PROVIDED MATERIAL:
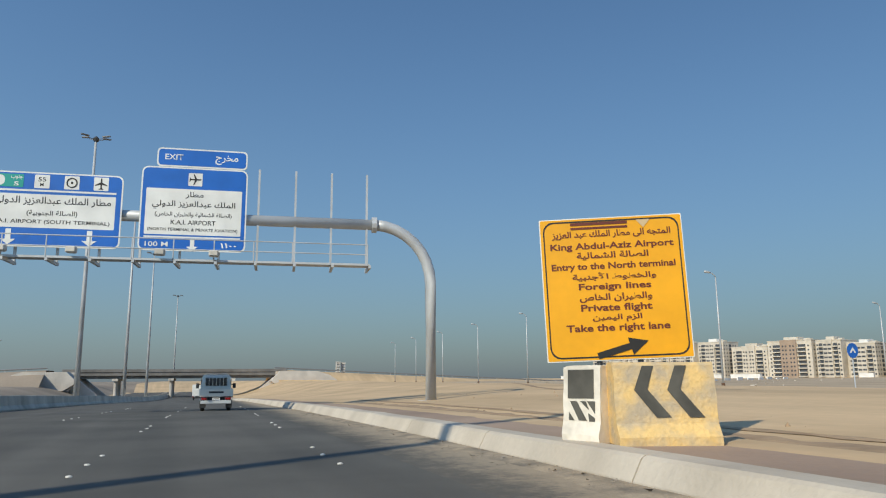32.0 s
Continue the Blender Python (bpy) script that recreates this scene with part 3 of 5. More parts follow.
def dust_strip(name, line, y0, y1, wide, label, side=1):
    """A sheet of dusty asphalt along a kerb, with a layer that grows from its outer edge to the kerb."""
    ys = np.arange(y0, y1, 1.5)
    vs, fs, dust, cols = [], [], [], 6
    for y in ys:
        for c in range(cols + 1):
            u = c / cols
            x = line(y) - side * wide * (1 - u) + side * 0.03
            vs.append((x, y, gz(x, y) + 0.004))
            if c == 0:
                vs[-1] = (x, y, gz(x, y) - 0.02)
            dust.append(u)
    for i in range(len(ys) - 1):
        for c in range(cols):
            k = i * (cols + 1) + c
            f = (k, k + 1, k + cols + 2, k + cols + 1)
            fs.append(f if side > 0 else f[::-1])
    me = bpy.data.meshes.new(name)
    me.from_pydata(vs, [], fs)
    me.attributes.new("dust", "FLOAT", "POINT").data.foreach_set("value", dust)
    me.materials.append(DUSTY)
    tagged(new(name, me), label, "dust", "", "stuff")


dust_strip("shoulder_dust", WALL_N, 342, 800, 2.1, "tan dust and grit lying on the asphalt shoulder")
dust_strip("shoulder_dust", WALL_R, -40, 326, 1.5, "tan dust blown over the asphalt along the kerb")
dust_strip("island_dust", ISLAND, -40, 371, 1.3, "tan dust beside the island kerb", -1)
strip("asphalt_patch", smooth_line([(545, -3.9), (569, -2.9), (574, -2.5), (581, -1.9), (608, .15), (640, 1.3)], 3), off(GORE_L, -0.14), 548, 636, PATCH, 0.003, 2, 2, 0, "darker newer asphalt beside the edge line", "road")
for knots, wide in (([(631, -1.25), (638, -1.41), (641.5, -1.55), (647.8, -1.72), (652, -1.55), (660, -1.1)], .24), ([(181, -6.85), (187, -6.92), (195, -6.92), (199, -6.85)], .12), ([(233.5, -5.87), (237.6, -5.69), (242, -5.42)], .1), ([(233.5, -5.67), (237.6, -5.49), (242, -5.22)], .1), ([(398, -3.4), (409, -3.3), (420, -3.5)], .16), ([(575, -5.6), (583, -4.95), (590, -4.6), (597.8, -4.22), (603, -4.02)], .22)):
    mark = smooth_line(knots, 1.5)
    strip("tyre_mark", off(mark, -wide / 2), off(mark, wide / 2), knots[0][0], knots[-1][0], SKID, 0.0045, 0.8, 1, 0, "dark smear of tyre rubber on asphalt", "tyre mark", "stuff")
ragged("grit_bank", WALL_N, 346, 712, 0.42, 0.44, 0.03, GRIT, 0.03, 11.0, "brown grit and rubble banked along the foot of the kerb", "grit")
ragged("grit_bank", WALL_R, -40, 156, 0.16, 0.3, 0.03, GRIT, 0.02, 14.0, "thin line of blown grit along the foot of the kerb", "grit")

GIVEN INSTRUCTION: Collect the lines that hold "with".

THE OUTPUT:
Continue the Blender Python (bpy) script that recreates this scene with part 3 of 5. More parts follow.
    """A sheet of dusty asphalt along a kerb, with a layer that grows from its outer edge to the kerb."""